Still, Biden may face a simple time pressure. New presidents typically have just 12 to 18 months to pass legislation before political considerations of the midterm elections take over. After that, attention quickly turns to the president’s own reelection.
That dynamic will be especially intense for the 77-year-old Biden, who has faced questions about whether he would seek a second term because of his age.
More fundamentally, Biden would face resistance from most Republicans – and some Democrats – because of the steep cost of his proposals.
This month alone, Biden has rolled out plans that include a $ 700 billion investment in research and development in US tech firms and purchasing American goods, $ 2 trillion on a green energy jobs and infrastructure plan and $ 775 billion in spending on care for children, older people and those with disabilities.
While Biden and other Democrats frequently point out that Republican tax cuts have blown a hole in the nation’s deficit, and typically noisy Republican deficit hawks are notably silent with Trump in the White House, that won’t likely be the case if Democrats take back control of Washington.
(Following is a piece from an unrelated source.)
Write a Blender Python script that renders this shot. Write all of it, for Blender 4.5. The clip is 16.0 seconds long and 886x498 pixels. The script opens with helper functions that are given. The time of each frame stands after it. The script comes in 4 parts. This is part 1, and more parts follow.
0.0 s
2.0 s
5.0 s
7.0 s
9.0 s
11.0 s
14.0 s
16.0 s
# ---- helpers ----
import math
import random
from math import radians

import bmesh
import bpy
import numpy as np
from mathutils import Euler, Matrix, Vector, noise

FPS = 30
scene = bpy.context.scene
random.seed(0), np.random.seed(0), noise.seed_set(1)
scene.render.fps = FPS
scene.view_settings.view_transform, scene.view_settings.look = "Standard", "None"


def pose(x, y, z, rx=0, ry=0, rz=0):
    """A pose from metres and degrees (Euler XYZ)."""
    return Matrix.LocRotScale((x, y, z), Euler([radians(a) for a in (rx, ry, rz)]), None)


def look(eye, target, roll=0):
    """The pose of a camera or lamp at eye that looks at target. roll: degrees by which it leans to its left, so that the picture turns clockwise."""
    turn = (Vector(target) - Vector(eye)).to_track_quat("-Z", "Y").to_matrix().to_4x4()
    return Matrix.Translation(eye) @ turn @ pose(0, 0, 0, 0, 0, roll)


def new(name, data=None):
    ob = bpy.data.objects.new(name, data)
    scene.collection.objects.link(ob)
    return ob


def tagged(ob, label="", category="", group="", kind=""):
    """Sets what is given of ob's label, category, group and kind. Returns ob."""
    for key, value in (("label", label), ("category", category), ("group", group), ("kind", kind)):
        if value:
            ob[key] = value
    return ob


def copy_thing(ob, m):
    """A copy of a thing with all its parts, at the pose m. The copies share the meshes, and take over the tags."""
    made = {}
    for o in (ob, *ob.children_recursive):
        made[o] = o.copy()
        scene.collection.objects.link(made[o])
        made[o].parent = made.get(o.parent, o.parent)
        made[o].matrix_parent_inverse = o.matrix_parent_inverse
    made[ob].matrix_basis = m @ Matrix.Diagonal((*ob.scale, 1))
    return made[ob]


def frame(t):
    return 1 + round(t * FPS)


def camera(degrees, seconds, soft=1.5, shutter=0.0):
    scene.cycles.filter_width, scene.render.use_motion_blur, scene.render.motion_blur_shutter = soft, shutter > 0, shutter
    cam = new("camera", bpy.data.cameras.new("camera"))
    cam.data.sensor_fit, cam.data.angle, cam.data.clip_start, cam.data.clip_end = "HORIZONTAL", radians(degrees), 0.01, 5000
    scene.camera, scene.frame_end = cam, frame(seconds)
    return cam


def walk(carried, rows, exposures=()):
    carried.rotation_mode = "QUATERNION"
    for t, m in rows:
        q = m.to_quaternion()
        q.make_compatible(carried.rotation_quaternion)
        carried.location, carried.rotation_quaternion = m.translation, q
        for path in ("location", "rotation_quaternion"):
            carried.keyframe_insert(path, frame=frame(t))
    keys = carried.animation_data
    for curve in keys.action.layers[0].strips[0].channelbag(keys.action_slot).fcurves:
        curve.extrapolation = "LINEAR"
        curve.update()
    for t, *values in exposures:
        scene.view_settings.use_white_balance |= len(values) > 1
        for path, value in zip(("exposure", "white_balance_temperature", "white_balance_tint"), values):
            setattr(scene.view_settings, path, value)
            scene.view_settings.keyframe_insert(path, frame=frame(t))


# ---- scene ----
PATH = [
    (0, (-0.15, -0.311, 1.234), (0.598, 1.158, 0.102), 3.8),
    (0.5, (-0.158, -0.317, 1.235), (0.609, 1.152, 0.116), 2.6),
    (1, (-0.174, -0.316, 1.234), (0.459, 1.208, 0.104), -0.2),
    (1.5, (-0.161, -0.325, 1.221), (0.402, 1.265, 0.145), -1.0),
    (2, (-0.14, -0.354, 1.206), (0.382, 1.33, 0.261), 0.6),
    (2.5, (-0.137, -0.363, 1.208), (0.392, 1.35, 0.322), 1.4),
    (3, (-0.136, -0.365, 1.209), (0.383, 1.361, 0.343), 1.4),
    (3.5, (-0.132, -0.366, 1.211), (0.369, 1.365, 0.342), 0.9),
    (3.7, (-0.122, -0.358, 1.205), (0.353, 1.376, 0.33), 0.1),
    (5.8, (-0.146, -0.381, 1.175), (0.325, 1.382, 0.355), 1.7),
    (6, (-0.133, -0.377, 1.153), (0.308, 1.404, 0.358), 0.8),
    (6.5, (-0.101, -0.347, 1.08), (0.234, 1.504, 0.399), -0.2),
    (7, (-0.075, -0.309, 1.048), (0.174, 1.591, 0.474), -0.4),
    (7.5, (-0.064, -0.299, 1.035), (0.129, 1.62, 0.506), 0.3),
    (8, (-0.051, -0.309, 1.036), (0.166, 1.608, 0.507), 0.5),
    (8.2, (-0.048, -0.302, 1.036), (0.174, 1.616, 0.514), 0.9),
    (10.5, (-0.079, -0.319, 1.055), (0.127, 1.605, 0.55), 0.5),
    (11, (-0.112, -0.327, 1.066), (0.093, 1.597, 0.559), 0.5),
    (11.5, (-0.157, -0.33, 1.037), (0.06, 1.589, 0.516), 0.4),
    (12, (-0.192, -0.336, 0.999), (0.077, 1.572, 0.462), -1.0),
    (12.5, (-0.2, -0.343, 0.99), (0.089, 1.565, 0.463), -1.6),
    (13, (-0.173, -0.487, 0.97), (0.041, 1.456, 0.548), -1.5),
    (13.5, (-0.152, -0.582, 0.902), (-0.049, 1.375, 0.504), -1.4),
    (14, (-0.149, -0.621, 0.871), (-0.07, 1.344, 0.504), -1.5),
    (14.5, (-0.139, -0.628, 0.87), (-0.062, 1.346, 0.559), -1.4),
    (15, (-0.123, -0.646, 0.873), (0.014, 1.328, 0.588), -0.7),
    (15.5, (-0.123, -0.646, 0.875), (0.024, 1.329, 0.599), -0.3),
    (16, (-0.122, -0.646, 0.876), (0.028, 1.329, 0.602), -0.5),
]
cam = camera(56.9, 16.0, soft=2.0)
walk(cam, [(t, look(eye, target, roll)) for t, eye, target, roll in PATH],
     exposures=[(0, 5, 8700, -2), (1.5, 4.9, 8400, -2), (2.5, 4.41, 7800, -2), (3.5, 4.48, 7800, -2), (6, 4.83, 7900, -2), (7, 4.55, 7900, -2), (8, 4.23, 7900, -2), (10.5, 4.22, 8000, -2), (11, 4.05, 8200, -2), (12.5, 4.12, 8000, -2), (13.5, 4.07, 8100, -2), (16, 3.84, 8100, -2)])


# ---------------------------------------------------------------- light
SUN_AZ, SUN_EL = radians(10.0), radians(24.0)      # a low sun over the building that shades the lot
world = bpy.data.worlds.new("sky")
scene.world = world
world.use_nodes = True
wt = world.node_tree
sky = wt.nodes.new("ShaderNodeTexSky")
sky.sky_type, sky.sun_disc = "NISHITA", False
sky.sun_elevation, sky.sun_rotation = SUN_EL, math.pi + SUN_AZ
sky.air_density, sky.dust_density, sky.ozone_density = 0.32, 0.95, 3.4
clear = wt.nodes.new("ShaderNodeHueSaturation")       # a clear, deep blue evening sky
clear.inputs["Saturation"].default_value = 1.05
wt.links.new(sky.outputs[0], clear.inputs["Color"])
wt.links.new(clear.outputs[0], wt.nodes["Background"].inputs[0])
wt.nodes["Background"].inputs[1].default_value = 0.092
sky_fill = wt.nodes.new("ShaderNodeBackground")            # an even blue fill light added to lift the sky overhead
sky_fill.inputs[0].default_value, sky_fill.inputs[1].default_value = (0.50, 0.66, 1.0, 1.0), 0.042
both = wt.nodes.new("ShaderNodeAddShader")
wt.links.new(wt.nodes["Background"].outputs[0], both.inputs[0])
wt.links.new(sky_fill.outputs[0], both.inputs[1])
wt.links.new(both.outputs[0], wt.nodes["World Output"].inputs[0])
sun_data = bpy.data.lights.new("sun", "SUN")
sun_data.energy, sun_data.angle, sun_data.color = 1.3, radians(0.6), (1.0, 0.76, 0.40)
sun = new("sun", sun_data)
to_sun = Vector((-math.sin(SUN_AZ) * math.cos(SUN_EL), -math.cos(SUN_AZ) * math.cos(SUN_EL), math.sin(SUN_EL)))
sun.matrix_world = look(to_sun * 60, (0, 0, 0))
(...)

Biden’s aides believe his decades of experience on Capitol Hill and reputation as a deal maker will help him broker compromises and build coalitions. But Biden will face the same challenge within his own caucus that complicated and sometimes sunk many of Obama’s legislative pursuits: competing pressure from progressives and moderates.
Progressives like Vermont Senator Bernie Sanders and New York Rep. Alexandria Ocasio-Cortez have been outspoken in pressuring Biden on key issues such as climate change and education.
But moderates, like West Virginia Sen. Joe Manchin, could hold the real key to passing legislation. The red-state Democrat has routinely been a key swing vote in major legislative negotiations and said he expects to be in a “great position for common sense” in the next Congress.